Prime Minister of Chad
- Incumbent
- Assumed office 23 May 2024
- President: Mahamat Déby
- Preceded by: Succès Masra

Personal details
- Born: 1 January 1967 (age 59) Gounou Gaya, Chad
- Party: Independent
- Education: University of N'Djamena International Relations Institute of Cameroon

= Allamaye Halina =

Chadian diplomat and statesman (born 1967)

Allamaye Halina (اللاماي هالينا, born 1 January 1967), also known as Al-Lamaye Halina, is a Chadian diplomat and politician who has been prime minister of Chad since 2024.

==Early life and education==
Allamaye Halina was born on 1 January 1967 in Gounou Gaya, Mayo-Kebbi Est. He graduated from the University of N'Djamena with a bachelor's degree in history and geography in 1992. He continued his postgraduate education at the International Relations Institute of Cameroon and obtained a master's degree in international relations.

==Political career==
From 2008 to 2010, Halina was Director of Reception and Ceremonial Affairs at the Minister of Foreign Affairs. Halina was the Chief of Protocol for Chadian President Idriss Déby from February 2010 to 2023. On 31 January 2023, he was appointed as Chad's ambassador to China.

Prime Minister Succès Masra resigned in May 2024, after he was defeated by Mahamat Déby in the presidential election. Following the inauguration of Déby, Halina was designated as prime minister on 23 May. Upon his appointment as prime minister, several analysts described Halina as a technician without political ambition, who would not compete with Déby. Halina remained loyal to Déby for a long time, and Déby describes him as his "big brother."

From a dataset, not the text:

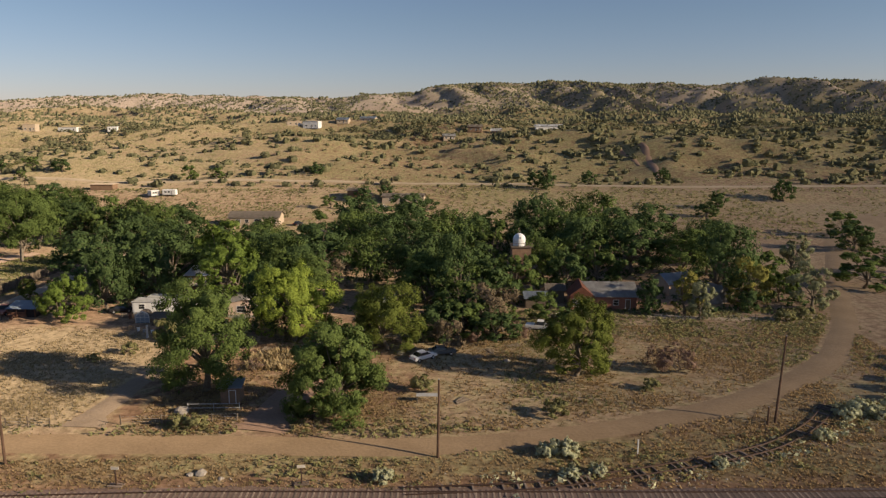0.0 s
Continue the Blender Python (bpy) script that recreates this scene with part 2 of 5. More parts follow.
LEAF = dict(coarse=0.0, rough=0.85, size=3.0, fine=0.6, bump=0.0, through_light=0.17, islands=True, per_object=0.4, contrast=(0.2, 0.8), spec=0.08)
M = {
    "leaf_dark": material("leaf_dark", (0.112, 0.161, 0.056), (0.050, 0.080, 0.030), **LEAF),
    "leaf_mid": material("leaf_mid", (0.152, 0.203, 0.056), (0.072, 0.105, 0.031), **LEAF),
    "grass_green": material("grass_green", (0.30, 0.30, 0.115), (0.165, 0.17, 0.066), **LEAF),
    "leaf_elm": material("leaf_elm", (0.175, 0.205, 0.043), (0.082, 0.104, 0.024), **LEAF),
    "leaf_fresh": material("leaf_fresh", (0.185, 0.255, 0.050), (0.092, 0.135, 0.030), **LEAF),
    "leaf_bright": material("leaf_bright", (0.33, 0.40, 0.07), (0.16, 0.215, 0.042), **LEAF),
    "leaf_gold": material("leaf_gold", (0.34, 0.31, 0.08), (0.17, 0.17, 0.05), **LEAF),
    "leaf_olive": material("leaf_olive", (0.36, 0.365, 0.205), (0.20, 0.21, 0.118), **LEAF),
    "leaf_silver": material("leaf_silver", (0.56, 0.56, 0.37), (0.34, 0.345, 0.21), **LEAF),
    "leaf_brown": material("leaf_brown", (0.27, 0.20, 0.13), (0.135, 0.11, 0.068), **LEAF),
    "juniper": material("juniper", (0.215, 0.205, 0.110), (0.108, 0.108, 0.058), **{**LEAF, "through_light": 0.1}),
    "sage": material("sage", (0.43, 0.395, 0.215), (0.225, 0.205, 0.105), **{**LEAF, "through_light": 0.15}),
    "straw": material("straw", (0.45, 0.335, 0.19), (0.28, 0.20, 0.11), **{**LEAF, "through_light": 0.2}),
    "dull_straw": material("dull_straw", (0.42, 0.30, 0.155), (0.255, 0.178, 0.09), **{**LEAF, "through_light": 0.2}),
    "pale_straw": material("pale_straw", (0.48, 0.375, 0.21), (0.30, 0.23, 0.122), **{**LEAF, "through_light": 0.2}),
    "dry_twig": material("dry_twig", (0.29, 0.195, 0.145), (0.15, 0.10, 0.075), **LEAF),
    "weed": material("weed", (0.30, 0.285, 0.128), (0.17, 0.163, 0.070), **LEAF),
    "bark": material("bark", (0.250, 0.205, 0.150), (0.110, 0.085, 0.060), size=0.5, fine=0.08, bump=0.6),
    "bark_pale": material("bark_pale", (0.31, 0.26, 0.2), (0.175, 0.145, 0.108), size=0.6, fine=0.08, bump=0.5),
    "pole": material("pole", (0.145, 0.085, 0.055), (0.075, 0.045, 0.030), size=0.6, fine=0.06, bump=0.4),
    "old_wood": material("old_wood", (0.270, 0.215, 0.155), (0.130, 0.100, 0.075), size=0.5, fine=0.05, bump=0.5, per_object=0.35),
    "fence_wood": material("fence_wood", (0.20, 0.155, 0.11), (0.11, 0.085, 0.06), size=0.5, fine=0.05, bump=0.5, per_object=0.35),
    "dirt_road": material("dirt_road", (0.31, 0.217, 0.128), (0.230, 0.158, 0.091), size=5, fine=0.4, bump=0.3, coarse=1.0),
    "pale_road": material("pale_road", (0.42, 0.335, 0.235), (0.33, 0.26, 0.18), size=6, fine=0.5, bump=0.2, coarse=1.0),
    "red_gravel": material("red_gravel", (0.33, 0.22, 0.155), (0.235, 0.15, 0.103), size=4, fine=0.3, bump=0.3, coarse=1.0),
    "grey_gravel": material("grey_gravel", (0.315, 0.238, 0.168), (0.225, 0.168, 0.115), size=4, fine=0.3, bump=0.3, coarse=1.0),
    "lane_dust": material("lane_dust", (0.50, 0.395, 0.285), (0.38, 0.295, 0.205), size=4, fine=0.3, bump=0.3, coarse=1.0),
    "pink_gravel": material("pink_gravel", (0.48, 0.345, 0.26), (0.37, 0.26, 0.19), size=4, fine=0.3, bump=0.3, coarse=1.0),
    "ballast": material("ballast", (0.190, 0.130, 0.105), (0.115, 0.080, 0.066), size=3, fine=0.12, bump=0.8, coarse=1.0),
    "rail_steel": material("rail_steel", (0.115, 0.070, 0.050), (0.065, 0.042, 0.034), rough=0.55, metal=0.5, size=0.6, fine=0.1),
    "sleeper_wood": material("sleeper_wood", (0.270, 0.205, 0.160), (0.150, 0.112, 0.088), size=0.5, fine=0.06, bump=0.5, per_object=0.5),
    "stucco_pink": material("stucco_pink", (0.52, 0.255, 0.205), (0.43, 0.205, 0.162), size=2.5, fine=0.2),
    "stucco_yellow": material("stucco_yellow", (0.680, 0.430, 0.060), (0.560, 0.340, 0.045), size=2.5, fine=0.2),
    "roof_gravel": material("roof_gravel", (0.70, 0.55, 0.39), (0.60, 0.455, 0.315), size=2.0, fine=0.15),
    "dark_roof": material("dark_roof", (0.30, 0.235, 0.195), (0.21, 0.16, 0.135), size=2.0, fine=0.15),
    "pink_roof": material("pink_roof", (0.58, 0.385, 0.30), (0.47, 0.30, 0.235), size=2.0, fine=0.15),
    "silver_roof": material("silver_roof", (0.72, 0.73, 0.74), (0.58, 0.58, 0.58), rough=0.5, size=1.0, fine=0.2, bump=0.05),
    "brick_paving": material("brick_paving", (0.49, 0.275, 0.215), (0.39, 0.21, 0.16), size=1.5, fine=0.2, per_object=0.5),
    "red_metal": material("red_metal", (0.300, 0.055, 0.040), (0.190, 0.035, 0.030), rough=0.5, size=1.0, fine=0.2, bump=0.1, metal=0.2),
    "blue_metal": material("blue_metal", (0.4, 0.45, 0.51), (0.31, 0.355, 0.41), rough=0.4, size=1.2, fine=0.2, bump=0.05, metal=0.35),
    "silver_blue": material("silver_blue", (0.50, 0.57, 0.63), (0.40, 0.46, 0.52), rough=0.5, size=1.0, fine=0.2, bump=0.05, metal=0.1),
    "grey_metal": material("grey_metal", (0.480, 0.470, 0.450), (0.330, 0.315, 0.300), rough=0.6, size=1.0, fine=0.2, bump=0.05, metal=0.1),
    "pale_shingle": material("pale_shingle", (0.64, 0.59, 0.52), (0.52, 0.47, 0.41), size=1.4, fine=0.2, bump=0.3),
    "shingle": material("shingle", (0.340, 0.290, 0.235), (0.240, 0.200, 0.165), size=1.2, fine=0.2, bump=0.4),
    "white_paint": material("white_paint", (0.780, 0.770, 0.740), (0.620, 0.600, 0.570), rough=0.55, size=1.5, fine=0.2, bump=0.05),
    "beige_wall": material("beige_wall", (0.52, 0.42, 0.31), (0.43, 0.34, 0.245), size=1.5, fine=0.2),
    "pink_stucco": material("pink_stucco", (0.70, 0.54, 0.42), (0.60, 0.45, 0.345), size=1.5, fine=0.2),
    "brown_wall": material("brown_wall", (0.300, 0.190, 0.120), (0.200, 0.125, 0.080), size=1.2, fine=0.15),
    "brick_wall": material("brick_wall", (0.360, 0.160, 0.105), (0.260, 0.110, 0.075), size=1.0, fine=0.12),
    "grey_stone": material("grey_stone", (0.380, 0.350, 0.310), (0.260, 0.235, 0.205), size=0.8, fine=0.12, bump=0.5),
    "pale_stone": material("pale_stone", (0.58, 0.53, 0.46), (0.44, 0.40, 0.34), size=0.8, fine=0.12, bump=0.4),
    "dark_glass": material("dark_glass", (0.030, 0.032, 0.035), (0.020, 0.022, 0.025), rough=0.12, bump=0.0, spec=0.6),
    "dark_inside": material("dark_inside", (0.050, 0.040, 0.035), size=1.0, bump=0.0),
    "rubber": material("rubber", (0.030, 0.030, 0.030), rough=0.8, bump=0.1),
    "car_white": material("car_white", (0.780, 0.770, 0.750), (0.680, 0.660, 0.640), rough=0.3, bump=0.0, spec=0.6),
    "car_black": material("car_black", (0.030, 0.030, 0.034), (0.022, 0.022, 0.025), rough=0.25, bump=0.0, spec=0.6),
    "car_grey": material("car_grey", (0.230, 0.240, 0.250), (0.180, 0.190, 0.200), rough=0.3, bump=0.0, spec=0.6, metal=0.4),
    "rust": material("rust", (0.250, 0.115, 0.065), (0.130, 0.070, 0.050), size=0.7, fine=0.1),
    "faded_red": material("faded_red", (0.42, 0.19, 0.15), (0.30, 0.13, 0.10), rough=0.6, size=0.7, fine=0.1),
    "dome_white": material("dome_white", (0.820, 0.820, 0.810), (0.740, 0.735, 0.720), rough=0.4, size=2, bump=0.0),
    "green_paint": material("green_paint", (0.340, 0.370, 0.280), (0.250, 0.275, 0.210), size=1.0, fine=0.15),
    "blue_tarp": material("blue_tarp", (0.060, 0.140, 0.420), (0.040, 0.100, 0.320), rough=0.5, size=0.6, bump=0.1),
    "red_cloth": material("red_cloth", (0.520, 0.085, 0.050), (0.400, 0.060, 0.040), size=0.6, bump=0.1),
    "rock": material("rock", (0.420, 0.370, 0.310), (0.270, 0.230, 0.190), size=0.6, fine=0.1, bump=0.5),
}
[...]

On June 13, 2024, Halina presented his political program to the National Transitional Council. Among the important issues, he particularly hopes that by 2034, Chad will become independent in terms of energy and organize the African Cup of Nations football tournament. Halina also announces his desire to open dry ports and free zones.

==Personal life==
His book, From Bedouin to President, was published in 2024.